--- START RECORDED DATA ---

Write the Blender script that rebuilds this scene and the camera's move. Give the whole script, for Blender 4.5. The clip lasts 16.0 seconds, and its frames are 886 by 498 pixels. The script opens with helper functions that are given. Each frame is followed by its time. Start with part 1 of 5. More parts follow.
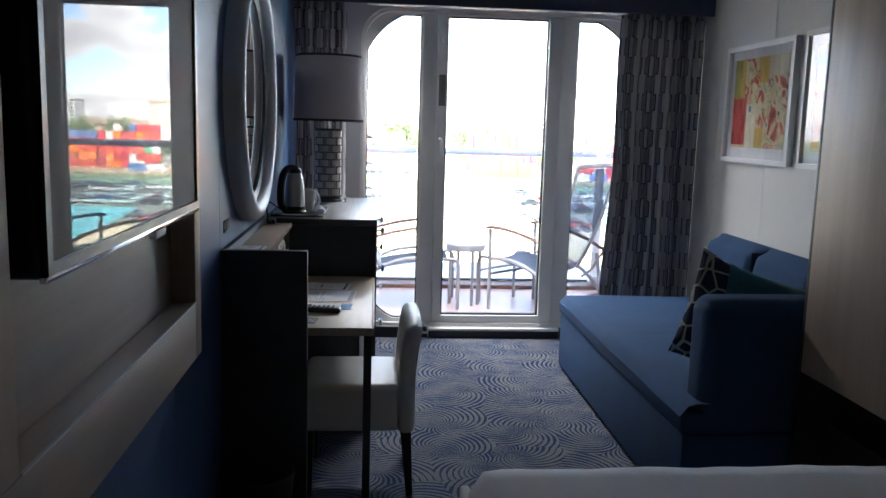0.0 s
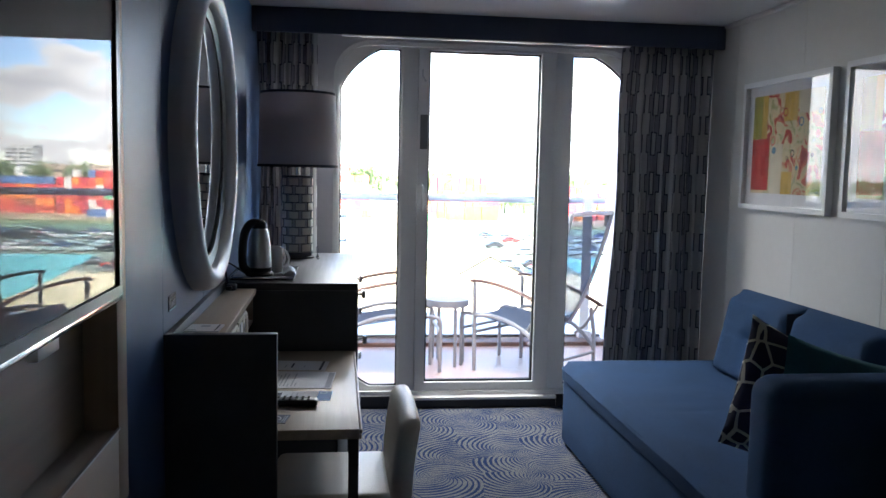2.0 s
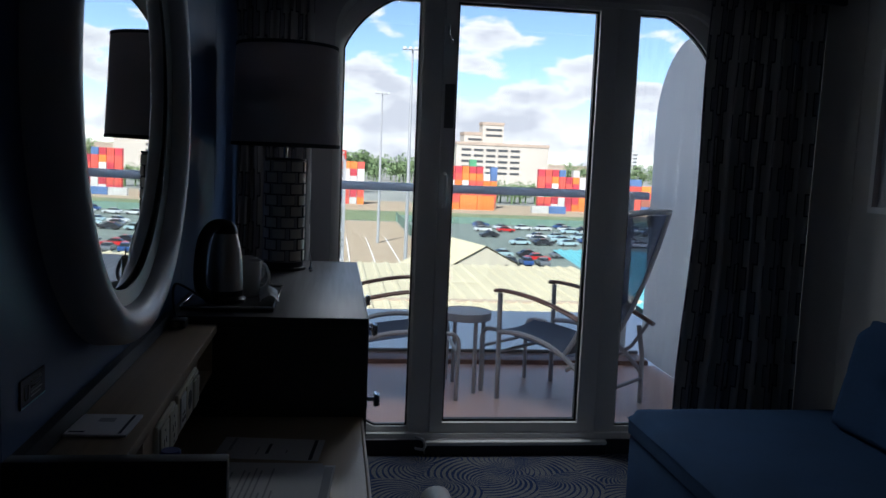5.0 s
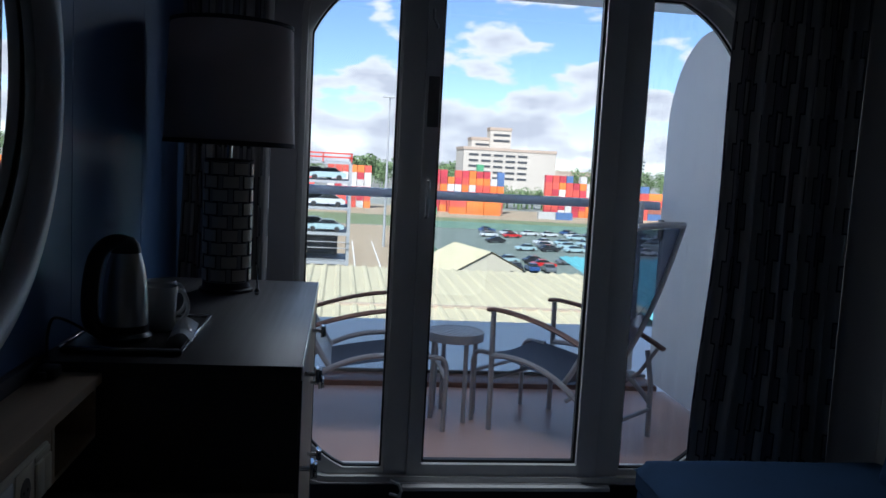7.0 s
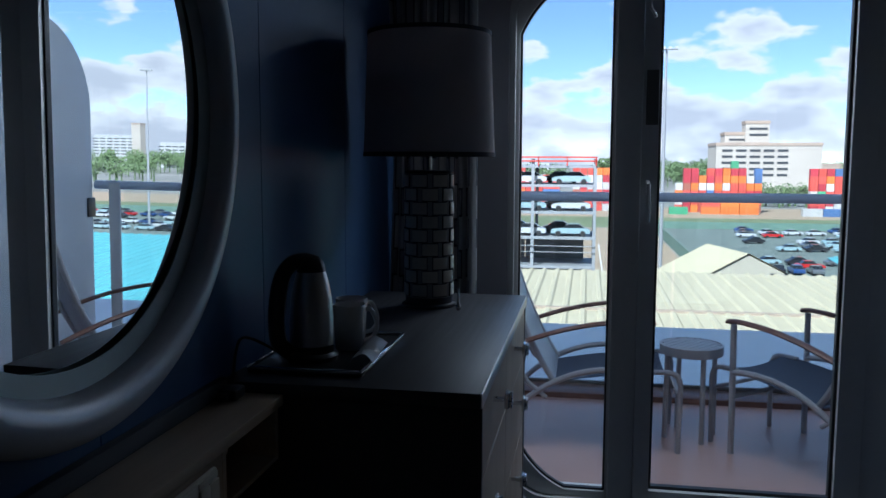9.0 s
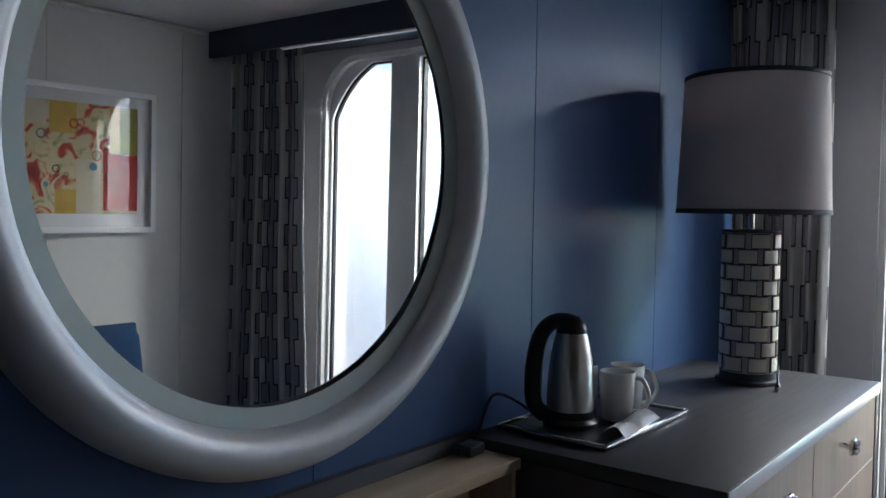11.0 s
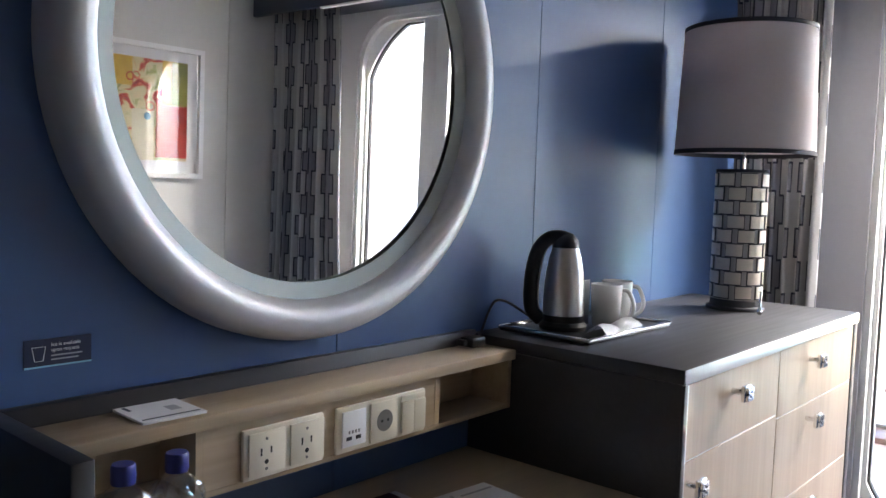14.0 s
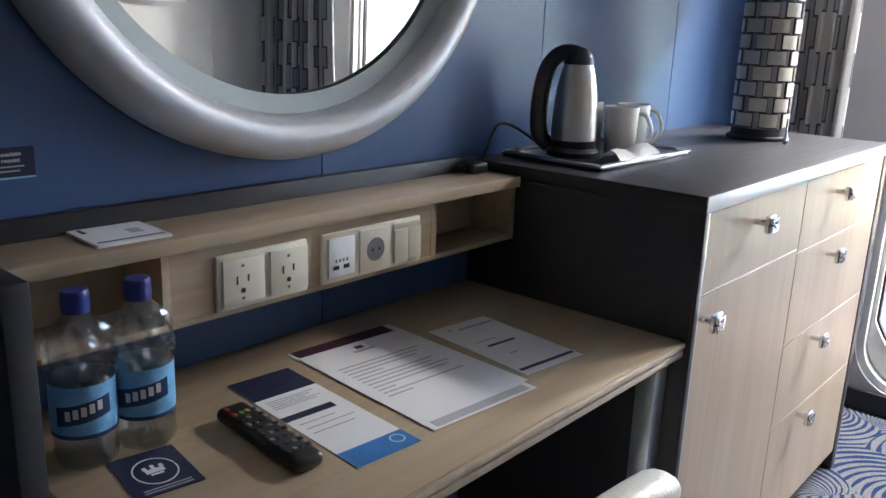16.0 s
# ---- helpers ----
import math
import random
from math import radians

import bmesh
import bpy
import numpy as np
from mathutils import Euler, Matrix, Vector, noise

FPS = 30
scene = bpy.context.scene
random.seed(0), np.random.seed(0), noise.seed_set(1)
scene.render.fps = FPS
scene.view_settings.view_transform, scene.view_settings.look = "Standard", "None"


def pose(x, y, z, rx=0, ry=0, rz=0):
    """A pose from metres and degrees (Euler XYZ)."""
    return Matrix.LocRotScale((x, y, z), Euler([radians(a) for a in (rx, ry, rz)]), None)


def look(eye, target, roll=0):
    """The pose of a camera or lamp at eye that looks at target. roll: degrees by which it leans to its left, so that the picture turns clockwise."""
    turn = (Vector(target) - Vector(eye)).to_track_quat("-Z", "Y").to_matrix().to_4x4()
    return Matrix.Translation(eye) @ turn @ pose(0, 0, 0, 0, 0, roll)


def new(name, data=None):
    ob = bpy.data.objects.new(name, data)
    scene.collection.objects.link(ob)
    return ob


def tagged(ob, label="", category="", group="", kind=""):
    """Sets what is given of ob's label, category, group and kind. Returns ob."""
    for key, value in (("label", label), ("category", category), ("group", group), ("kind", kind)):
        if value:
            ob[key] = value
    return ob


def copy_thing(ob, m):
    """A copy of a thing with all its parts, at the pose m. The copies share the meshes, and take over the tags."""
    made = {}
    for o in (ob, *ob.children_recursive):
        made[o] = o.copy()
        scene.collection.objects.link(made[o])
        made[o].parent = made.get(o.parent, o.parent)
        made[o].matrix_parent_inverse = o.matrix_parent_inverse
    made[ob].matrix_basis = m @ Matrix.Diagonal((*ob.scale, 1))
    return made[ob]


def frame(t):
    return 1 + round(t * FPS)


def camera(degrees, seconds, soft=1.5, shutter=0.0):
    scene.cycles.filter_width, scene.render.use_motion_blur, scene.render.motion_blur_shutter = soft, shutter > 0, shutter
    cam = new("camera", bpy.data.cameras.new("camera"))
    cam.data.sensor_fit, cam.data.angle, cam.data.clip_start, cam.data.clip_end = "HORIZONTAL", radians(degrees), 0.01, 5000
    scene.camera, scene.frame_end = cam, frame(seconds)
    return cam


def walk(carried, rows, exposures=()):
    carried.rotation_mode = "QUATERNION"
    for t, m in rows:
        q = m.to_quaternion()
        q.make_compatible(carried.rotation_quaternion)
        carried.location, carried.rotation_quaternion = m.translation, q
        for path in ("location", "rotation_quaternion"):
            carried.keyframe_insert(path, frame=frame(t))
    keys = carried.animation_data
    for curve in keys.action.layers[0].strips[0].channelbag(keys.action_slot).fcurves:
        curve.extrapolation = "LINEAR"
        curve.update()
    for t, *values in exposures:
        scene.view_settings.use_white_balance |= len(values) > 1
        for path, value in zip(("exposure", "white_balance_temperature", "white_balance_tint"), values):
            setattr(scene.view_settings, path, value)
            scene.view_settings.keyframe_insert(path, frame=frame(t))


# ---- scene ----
cam = camera(56.3, 16.0)
PATH = [
    (0, (-0.045, 0.167, 1.479), (0.123, 2.138, 1.187), 1.6),
    (0.5, (-0.064, 0.193, 1.487), (0.112, 2.17, 1.242), 2.0),
    (1, (-0.104, 0.379, 1.488), (0.109, 2.359, 1.299), 1.2),
    (1.5, (-0.147, 0.589, 1.483), (0.094, 2.566, 1.301), 0.4),
    (2, (-0.111, 0.792, 1.487), (0.141, 2.767, 1.3), 1.2),
    (2.5, (-0.087, 0.979, 1.498), (0.149, 2.957, 1.319), 2.3),
    (3, (-0.12, 1.186, 1.488), (0.115, 3.164, 1.311), 2.4),
    (3.2, (-0.139, 1.273, 1.486), (0.104, 3.251, 1.312), 2.0),
    (5.3, (-0.133, 1.984, 1.469), (0.146, 3.952, 1.252), 2.6),
    (5.5, (-0.112, 2.041, 1.472), (0.228, 4.0, 1.261), 2.4),
    (6, (-0.075, 2.182, 1.476), (0.498, 4.089, 1.252), 2.0),
    (6.5, (-0.038, 2.28, 1.469), (0.529, 4.187, 1.26), 2.1),
    (7, (0.037, 2.405, 1.47), (0.288, 4.379, 1.265), 3.1),
    (7.5, (0.126, 2.472, 1.476), (0.198, 4.463, 1.295), 3.4),
    (8, (0.146, 2.514, 1.47), (0.17, 4.506, 1.292), 3.0),
    (8.5, (0.142, 2.567, 1.469), (0.0, 4.552, 1.272), 1.6),
    (9, (0.166, 2.579, 1.478), (-0.173, 4.538, 1.267), 0.2),
    (9.5, (0.223, 2.679, 1.498), (-0.333, 4.593, 1.324), 0.2),
    (10, (0.26, 2.774, 1.504), (-0.521, 4.61, 1.37), 1.1),
    (10.2, (0.294, 2.796, 1.504), (-0.604, 4.578, 1.383), 1.0),
    (12.3, (0.603, 2.691, 1.42), (-0.81, 4.103, 1.342), 1.1),
    (12.5, (0.616, 2.666, 1.413), (-0.778, 4.097, 1.317), 1.3),
    (13, (0.647, 2.629, 1.397), (-0.706, 4.096, 1.269), 1.6),
    (13.5, (0.66, 2.617, 1.386), (-0.665, 4.108, 1.243), 1.7),
    (14, (0.66, 2.622, 1.371), (-0.649, 4.127, 1.22), 1.8),
    (14.5, (0.654, 2.626, 1.354), (-0.632, 4.145, 1.164), 1.9),
    (15, (0.663, 2.642, 1.337), (-0.611, 4.158, 1.058), 1.8),
    (15.5, (0.644, 2.672, 1.317), (-0.616, 4.174, 0.923), 1.5),
    (16, (0.567, 2.75, 1.301), (-0.698, 4.21, 0.782), 2.1),
]
EXPO = [(0.0, 4.25, 6500, 11), (3.2, 3.75, 6400, 10), (5.3, 1.15, 5900, 9), (6.8, 1.15, 5700, 9), (9.5, 1.15, 5250, 6), (10.2, 2.1, 5700, 6), (12.3, 5.5, 7200, 14), (14.0, 5.3, 7150, 14), (16.0, 5.25, 6950, 12)]
walk(cam, [(t, look(eye, target, roll)) for t, eye, target, roll in PATH], EXPO)

# ---- world and sun ----
SUN_EL, SUN_AZ = radians(46), radians(205)   # azimuth clockwise from +y: behind the ship
world = bpy.data.worlds.new("sky")
scene.world = world
world.use_nodes = True
wn, wl = world.node_tree.nodes, world.node_tree.links
wn.clear()
w_out = wn.new("ShaderNodeOutputWorld")
w_bg = wn.new("ShaderNodeBackground")
w_sky = wn.new("ShaderNodeTexSky")
w_sky.sky_type = "NISHITA"
w_sky.sun_disc = False
w_sky.sun_elevation, w_sky.sun_rotation = SUN_EL, SUN_AZ
w_sky.altitude = 1500.0
w_sky.air_density, w_sky.dust_density, w_sky.ozone_density = 0.85, 0.1, 2.2
w_bg.inputs["Strength"].default_value = 0.075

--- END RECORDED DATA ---

STATED GOAL: Make an exact reproduction of the listing above, without any pictures.

COMPLETED EXERCISE:
Write the Blender script that rebuilds this scene and the camera's move. Give the whole script, for Blender 4.5. The clip lasts 16.0 seconds, and its frames are 886 by 498 pixels. The script opens with helper functions that are given. Each frame is followed by its time. Start with part 1 of 5. More parts follow.
0.0 s
2.0 s
5.0 s
7.0 s
9.0 s
11.0 s
14.0 s
16.0 s
# ---- helpers ----
import math
import random
from math import radians

import bmesh
import bpy
import numpy as np
from mathutils import Euler, Matrix, Vector, noise

FPS = 30
scene = bpy.context.scene
random.seed(0), np.random.seed(0), noise.seed_set(1)
scene.render.fps = FPS
scene.view_settings.view_transform, scene.view_settings.look = "Standard", "None"


def pose(x, y, z, rx=0, ry=0, rz=0):
    """A pose from metres and degrees (Euler XYZ)."""
    return Matrix.LocRotScale((x, y, z), Euler([radians(a) for a in (rx, ry, rz)]), None)


def look(eye, target, roll=0):
    """The pose of a camera or lamp at eye that looks at target. roll: degrees by which it leans to its left, so that the picture turns clockwise."""
    turn = (Vector(target) - Vector(eye)).to_track_quat("-Z", "Y").to_matrix().to_4x4()
    return Matrix.Translation(eye) @ turn @ pose(0, 0, 0, 0, 0, roll)


def new(name, data=None):
    ob = bpy.data.objects.new(name, data)
    scene.collection.objects.link(ob)
    return ob


def tagged(ob, label="", category="", group="", kind=""):
    """Sets what is given of ob's label, category, group and kind. Returns ob."""
    for key, value in (("label", label), ("category", category), ("group", group), ("kind", kind)):
        if value:
            ob[key] = value
    return ob


def copy_thing(ob, m):
    """A copy of a thing with all its parts, at the pose m. The copies share the meshes, and take over the tags."""
    made = {}
    for o in (ob, *ob.children_recursive):
        made[o] = o.copy()
        scene.collection.objects.link(made[o])
        made[o].parent = made.get(o.parent, o.parent)
        made[o].matrix_parent_inverse = o.matrix_parent_inverse
    made[ob].matrix_basis = m @ Matrix.Diagonal((*ob.scale, 1))
    return made[ob]


def frame(t):
    return 1 + round(t * FPS)


def camera(degrees, seconds, soft=1.5, shutter=0.0):
    scene.cycles.filter_width, scene.render.use_motion_blur, scene.render.motion_blur_shutter = soft, shutter > 0, shutter
    cam = new("camera", bpy.data.cameras.new("camera"))
    cam.data.sensor_fit, cam.data.angle, cam.data.clip_start, cam.data.clip_end = "HORIZONTAL", radians(degrees), 0.01, 5000
    scene.camera, scene.frame_end = cam, frame(seconds)
    return cam


def walk(carried, rows, exposures=()):
    carried.rotation_mode = "QUATERNION"
    for t, m in rows:
        q = m.to_quaternion()
        q.make_compatible(carried.rotation_quaternion)
        carried.location, carried.rotation_quaternion = m.translation, q
        for path in ("location", "rotation_quaternion"):
            carried.keyframe_insert(path, frame=frame(t))
    keys = carried.animation_data
    for curve in keys.action.layers[0].strips[0].channelbag(keys.action_slot).fcurves:
        curve.extrapolation = "LINEAR"
        curve.update()
    for t, *values in exposures:
        scene.view_settings.use_white_balance |= len(values) > 1
        for path, value in zip(("exposure", "white_balance_temperature", "white_balance_tint"), values):
            setattr(scene.view_settings, path, value)
            scene.view_settings.keyframe_insert(path, frame=frame(t))


# ---- scene ----
cam = camera(56.3, 16.0)
PATH = [
    (0, (-0.045, 0.167, 1.479), (0.123, 2.138, 1.187), 1.6),
    (0.5, (-0.064, 0.193, 1.487), (0.112, 2.17, 1.242), 2.0),
    (1, (-0.104, 0.379, 1.488), (0.109, 2.359, 1.299), 1.2),
    (1.5, (-0.147, 0.589, 1.483), (0.094, 2.566, 1.301), 0.4),
    (2, (-0.111, 0.792, 1.487), (0.141, 2.767, 1.3), 1.2),
    (2.5, (-0.087, 0.979, 1.498), (0.149, 2.957, 1.319), 2.3),
    (3, (-0.12, 1.186, 1.488), (0.115, 3.164, 1.311), 2.4),
    (3.2, (-0.139, 1.273, 1.486), (0.104, 3.251, 1.312), 2.0),
    (5.3, (-0.133, 1.984, 1.469), (0.146, 3.952, 1.252), 2.6),
    (5.5, (-0.112, 2.041, 1.472), (0.228, 4.0, 1.261), 2.4),
    (6, (-0.075, 2.182, 1.476), (0.498, 4.089, 1.252), 2.0),
    (6.5, (-0.038, 2.28, 1.469), (0.529, 4.187, 1.26), 2.1),
    (7, (0.037, 2.405, 1.47), (0.288, 4.379, 1.265), 3.1),
    (7.5, (0.126, 2.472, 1.476), (0.198, 4.463, 1.295), 3.4),
    (8, (0.146, 2.514, 1.47), (0.17, 4.506, 1.292), 3.0),
    (8.5, (0.142, 2.567, 1.469), (0.0, 4.552, 1.272), 1.6),
    (9, (0.166, 2.579, 1.478), (-0.173, 4.538, 1.267), 0.2),
    (9.5, (0.223, 2.679, 1.498), (-0.333, 4.593, 1.324), 0.2),
    (10, (0.26, 2.774, 1.504), (-0.521, 4.61, 1.37), 1.1),
    (10.2, (0.294, 2.796, 1.504), (-0.604, 4.578, 1.383), 1.0),
    (12.3, (0.603, 2.691, 1.42), (-0.81, 4.103, 1.342), 1.1),
    (12.5, (0.616, 2.666, 1.413), (-0.778, 4.097, 1.317), 1.3),
    (13, (0.647, 2.629, 1.397), (-0.706, 4.096, 1.269), 1.6),
    (13.5, (0.66, 2.617, 1.386), (-0.665, 4.108, 1.243), 1.7),
    (14, (0.66, 2.622, 1.371), (-0.649, 4.127, 1.22), 1.8),
    (14.5, (0.654, 2.626, 1.354), (-0.632, 4.145, 1.164), 1.9),
    (15, (0.663, 2.642, 1.337), (-0.611, 4.158, 1.058), 1.8),
    (15.5, (0.644, 2.672, 1.317), (-0.616, 4.174, 0.923), 1.5),
    (16, (0.567, 2.75, 1.301), (-0.698, 4.21, 0.782), 2.1),
]
EXPO = [(0.0, 4.25, 6500, 11), (3.2, 3.75, 6400, 10), (5.3, 1.15, 5900, 9), (6.8, 1.15, 5700, 9), (9.5, 1.15, 5250, 6), (10.2, 2.1, 5700, 6), (12.3, 5.5, 7200, 14), (14.0, 5.3, 7150, 14), (16.0, 5.25, 6950, 12)]
walk(cam, [(t, look(eye, target, roll)) for t, eye, target, roll in PATH], EXPO)

# ---- world and sun ----
SUN_EL, SUN_AZ = radians(46), radians(205)   # azimuth clockwise from +y: behind the ship
world = bpy.data.worlds.new("sky")
scene.world = world
world.use_nodes = True
wn, wl = world.node_tree.nodes, world.node_tree.links
wn.clear()
w_out = wn.new("ShaderNodeOutputWorld")
w_bg = wn.new("ShaderNodeBackground")
w_sky = wn.new("ShaderNodeTexSky")
w_sky.sky_type = "NISHITA"
w_sky.sun_disc = False
w_sky.sun_elevation, w_sky.sun_rotation = SUN_EL, SUN_AZ
w_sky.altitude = 1500.0
w_sky.air_density, w_sky.dust_density, w_sky.ozone_density = 0.85, 0.1, 2.2
w_bg.inputs["Strength"].default_value = 0.075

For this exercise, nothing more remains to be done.